Big surprise of the day: McSweeney’s puts up something funny.

The Rise of the Creative Class author Richard Florida suggests that current economic trends may be discouraging vital creativity.

And The New York Times reports that Bonslav Pekic is staging a comeback from the grave. Purportedly one of the finest writers in the Serbian language, Northwestern University Press has announced that a translation How to Quiet a Vampire will be released in the spring.

Shorties

And the Whitbread goes to Mark Haddon’s The Very, Very Curious Incident of the Dog Who Was Let Out by the Baja Men in the Morning, Afternoon and Night Shortly After He Was Fed His Meal, which I’ve been meaning to read. Except I can never remember the exact title.

David Mamet is insane.

I didn’t realize the Alexander McCall Smith/Irvine Welsh thing had legs, but even in Scotland, they need their “bag of bones”/”entertainment not literature” Vidal/Mailer in-fights.

Andy Hamilton won’t write for BBC1. Hamilton claims that Auntie Beeb has pressured a writer to remove lesbian characters from a script to “incorporate the conservative tastes of focus groups.”

Modern Humorist: “Where are all the R’s? Is it a typographical error? Does the writer simply not like R’s? Or are there mysterious deeds at play, and are the R’s somewhow involved?”

Birnbaum talks with Jonathan Lethem. Birnbaum even gets Lethem to fess that Laura Miller is “making a contribution to literary journalism.” Birnbaum also shoots the goofy gale with Neal Pollack. Among the revelations: “[Eggers] said he didn’t want me along because my stuff was much more confrontational and in your face and aggressive and loud and profane. He wanted to take McSweeney’s in a more respectable direction. And then one day I woke up and my link was off the site. And I wasn’t a McSweeney’s guy anymore. Overnight. My main conduit for communicating over the Internet had been removed, so I had to start my own site.”

And The Chronicle has apparently reached a settlement with Henry Norr.

[1/23/06 UPDATE: It is quite likely that the Henry Norr story will be slipped under the rug. But I think it stands as a remarkable testament as to how a journalist’s outside activities are controlled to a great extent by his employer. As the newspapers continue to cut the coverage and eventually begin to drop, I am wondering if they’ll become even more controlling. Henry Norr, happily, is still writing — largely for online outlets. He can be found contributing reports for Macintouch and is still actively filing no-bullshit Macworld reports from the front lines.]

An Open Letter to Sara Bauer

Dear Young Woman Who Writes Snotty and Unfunny Open Letters for McSweeney’s:

The first moment I read you, I knew you were the same. The same as all those other passive-aggressive tidbits they seem to publish over there. Here, in the midst of (not amidst?) these publishing conglomerates, was independent prose. Look at her relentless second-person stance! Look at the soft snark extant within the piece, hypocritically unchecked from Julavits and Vida, addressed to no one in particular! How convenient! My partially digested dinner went up my esophagus and out my mouth to you.

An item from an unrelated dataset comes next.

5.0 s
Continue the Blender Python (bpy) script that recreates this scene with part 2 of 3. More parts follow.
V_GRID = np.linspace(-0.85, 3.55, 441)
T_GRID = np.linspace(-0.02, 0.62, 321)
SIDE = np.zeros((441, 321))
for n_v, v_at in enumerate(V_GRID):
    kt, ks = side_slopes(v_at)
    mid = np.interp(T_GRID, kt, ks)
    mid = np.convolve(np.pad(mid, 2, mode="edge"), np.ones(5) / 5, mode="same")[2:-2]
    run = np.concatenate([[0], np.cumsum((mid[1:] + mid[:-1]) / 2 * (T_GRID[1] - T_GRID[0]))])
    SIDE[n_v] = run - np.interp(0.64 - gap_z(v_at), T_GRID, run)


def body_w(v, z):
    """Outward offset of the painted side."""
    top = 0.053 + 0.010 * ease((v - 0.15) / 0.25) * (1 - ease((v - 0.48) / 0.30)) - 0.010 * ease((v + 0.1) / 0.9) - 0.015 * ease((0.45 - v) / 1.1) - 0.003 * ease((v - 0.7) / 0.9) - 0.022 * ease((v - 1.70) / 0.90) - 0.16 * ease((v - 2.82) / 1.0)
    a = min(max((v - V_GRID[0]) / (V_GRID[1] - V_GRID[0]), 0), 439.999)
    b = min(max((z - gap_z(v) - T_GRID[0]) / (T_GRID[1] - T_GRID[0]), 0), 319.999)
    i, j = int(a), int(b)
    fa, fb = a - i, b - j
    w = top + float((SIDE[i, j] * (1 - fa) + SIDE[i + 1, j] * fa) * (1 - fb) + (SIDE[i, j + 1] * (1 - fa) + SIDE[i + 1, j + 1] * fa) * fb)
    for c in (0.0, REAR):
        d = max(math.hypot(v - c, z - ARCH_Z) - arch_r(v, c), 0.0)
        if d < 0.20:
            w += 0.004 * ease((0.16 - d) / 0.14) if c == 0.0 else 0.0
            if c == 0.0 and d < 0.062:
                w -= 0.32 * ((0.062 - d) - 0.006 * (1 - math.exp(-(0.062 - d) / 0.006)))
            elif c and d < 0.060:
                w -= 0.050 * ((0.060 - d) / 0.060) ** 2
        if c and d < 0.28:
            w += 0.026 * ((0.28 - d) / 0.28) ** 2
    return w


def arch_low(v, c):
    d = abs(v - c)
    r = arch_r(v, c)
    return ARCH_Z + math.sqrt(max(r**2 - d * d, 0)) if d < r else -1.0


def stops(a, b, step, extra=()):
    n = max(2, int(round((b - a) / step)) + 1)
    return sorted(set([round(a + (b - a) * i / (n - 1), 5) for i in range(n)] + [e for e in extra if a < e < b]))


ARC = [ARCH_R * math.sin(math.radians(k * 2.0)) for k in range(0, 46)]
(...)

I know it’s hard for you. Most McSweeney’s writers are thirtysomething Donald Barthleme wannabes who wouldn’t know funny if it bit them on the ass. I know you deal with wanting to get published, sans compensation, in this environment, and having to proffer the wonted generalizations. Your cowriters like you, but they receive the same rejection notices, because they really don’t understand you. They’ve read the same books you’ve read, they continually revere people like Julie Orringer as sages (“It is extremely important to hang out with non-writers and be interested in things that have nothing to do with writing.” Duh.), and fail to ponder the intellectual value of hunky authors and authoresses salivating over, rather than questioning seasoned veterans like Joan Didion.

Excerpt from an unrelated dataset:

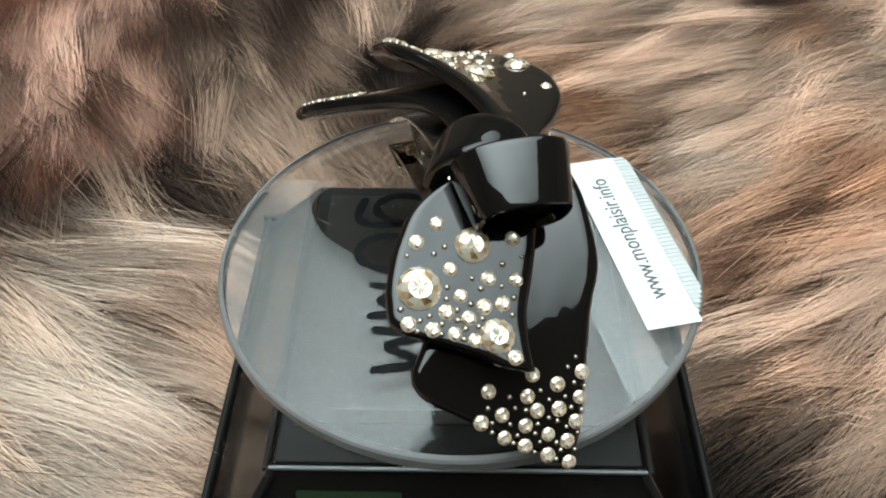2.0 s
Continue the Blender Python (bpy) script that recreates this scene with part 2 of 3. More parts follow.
def fur_level(x, y):
    """Height of the hide: it bulges round the base and lies under it."""
    r = math.hypot(x, y - 5)
    swell = 7 * noise.noise(Vector((x * 0.016, y * 0.016, 0.3))) + 2.5 * noise.noise(Vector((x * 0.05, y * 0.05, 6.3)))
    lift = min(max((r - 62) / 40, 0), 1)
    return GROUND - 4 + lift * (5 + swell)


def hair_mesh(name, seed, locks, per_lock, length_range, width_range, lift_range, radius, closing, gain, contrast, colour=None):
    """Hairs in locks: each lock grows from one spot, leans one way and closes towards its tip; roots are darker than
    tips, as banded hair and as painted shade between locks.
    """
    rng = np.random.RandomState(seed)
    verts, faces, tones = [], [], []
    k = 6
    made = 0
    while made < locks:
        x, y = rng.uniform(-215, 215), rng.uniform(-70, 240)
        if abs(x) > 105 + 0.52 * (y + 70):
            continue
        if abs(x) < 47 and -51 < y < 49:
            continue
        made += 1
        heading = fur_heading(x, y)
        broad = noise.noise(Vector((x * 0.04, y * 0.04, 3.0)))
        heading += broad * 0.3 + rng.normal(0, 0.09)
        length = rng.uniform(*length_range)
        ch, sh = math.cos(heading), math.sin(heading)
        tone = Vector(FUR_TONES[colour]) if colour else fur_tone(x + ch * length * 0.6 + rng.normal(0, 3), y + sh * length * 0.6 + rng.normal(0, 3), heading)
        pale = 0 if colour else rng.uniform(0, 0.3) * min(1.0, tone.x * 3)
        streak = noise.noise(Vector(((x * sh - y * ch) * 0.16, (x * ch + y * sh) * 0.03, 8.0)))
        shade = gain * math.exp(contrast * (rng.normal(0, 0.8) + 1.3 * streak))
        lift = rng.uniform(*lift_range)
        bend = rng.normal(0, 0.2) + broad * 0.45
        path, p = [], Vector((x, y, fur_level(x, y)))
        for s in range(k):
            u = s / (k - 1)
            a = heading + bend * u
            if s:
                p = p + Vector((math.cos(a), math.sin(a), lift * (1 - 1.7 * u))) * (length / (k - 1))
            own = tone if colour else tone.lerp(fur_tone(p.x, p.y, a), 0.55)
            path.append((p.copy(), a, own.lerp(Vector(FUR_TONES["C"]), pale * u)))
        for _ in range(per_lock):
            off = Vector((rng.normal(0, radius), rng.normal(0, radius), rng.normal(0, 0.8)))
            stretch, stray = rng.uniform(0.75, 1.1), rng.normal(0, 0.05)
            width = rng.uniform(*width_range)
            own = max(0.35, 1 + rng.normal(0, 0.09))
            start = len(verts)
            for s, (g, a, tint) in enumerate(path):
                u = s / (k - 1)
                q = path[0][0] + (g - path[0][0]) * stretch + off * (1 - closing * u)
                q += Vector((-math.sin(a), math.cos(a), 0.5)) * stray * length * u * u
                q.z = max(q.z, fur_level(q.x, q.y) + 0.4)
                if abs(q.x) < 50 and -54 < q.y < 52:
                    q.z = min(q.z, GROUND - 4 + max(0, 3 * (abs(q.x) - 48.6), 3 * (abs(q.y) - 51)))
                side = Vector((-math.sin(a), math.cos(a), 0)) * width * (1 - 0.85 * u)
                verts += [tuple((q - side) * MM), tuple((q + side) * MM)]
                # root to tip: pigment banding plus the locks' self-shadow, both in the colour
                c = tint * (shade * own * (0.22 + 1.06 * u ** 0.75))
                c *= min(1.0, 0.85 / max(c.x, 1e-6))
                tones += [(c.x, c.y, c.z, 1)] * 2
                if s:
                    b = start + 2 * s
                    faces.append((b - 2, b - 1, b + 1, b))
    me = bpy.data.meshes.new(name)
    me.from_pydata(verts, [], faces)
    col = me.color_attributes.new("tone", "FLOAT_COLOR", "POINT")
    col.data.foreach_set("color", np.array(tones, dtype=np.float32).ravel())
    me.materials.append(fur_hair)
    me.polygons.foreach_set("use_smooth", np.ones(len(faces), dtype=bool))
    return new(name, me)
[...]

You’re lonely. Writing’s a lonely racket. And you want to find someone who will publish you. But you’ve picked the wrong target, missy. That Chain Bookstore Worker’s probably just doing her job, working close to minimum wage, and using any leverage she can get in the smiles department to get through the day, to deal with smug fucks like you, because she’s quasi-literate at best and she’d like to read more. But there’s that second job to get to.

The world, you see, isn’t all about you after all. And should you ever publish a book, I will photocopy your little satire and distribute it amongst workers at Barnes & Noble and Borders. I will watch as they move your book away from a prime spot in the new books section and into some poorly lit corner. Because chain bookstore clerks are people and they do read. And I will laugh my ass off.

Sincerely,

Edward Champion

[1/21/06 UPDATE: Sara Bauer, incidentally, never contributed another piece to McSweeney’s again, nor contributed anywhere else. The only trace that I can find of her online is Ths online petition. Presumably, she has become a busy student at Butler University. Perhaps it had something to do with McSweeney’s online move from letters to bulleted lists. Bauer’s piece, however, isn’t the only time where the mean-spirited streak of McSweeney’s revealed itself. But I do hope that this post helped Bauer realize that snotty, mean-spirited humor, particularly of an elitist and insensitive stripe, is the mark of a one-trick pony.]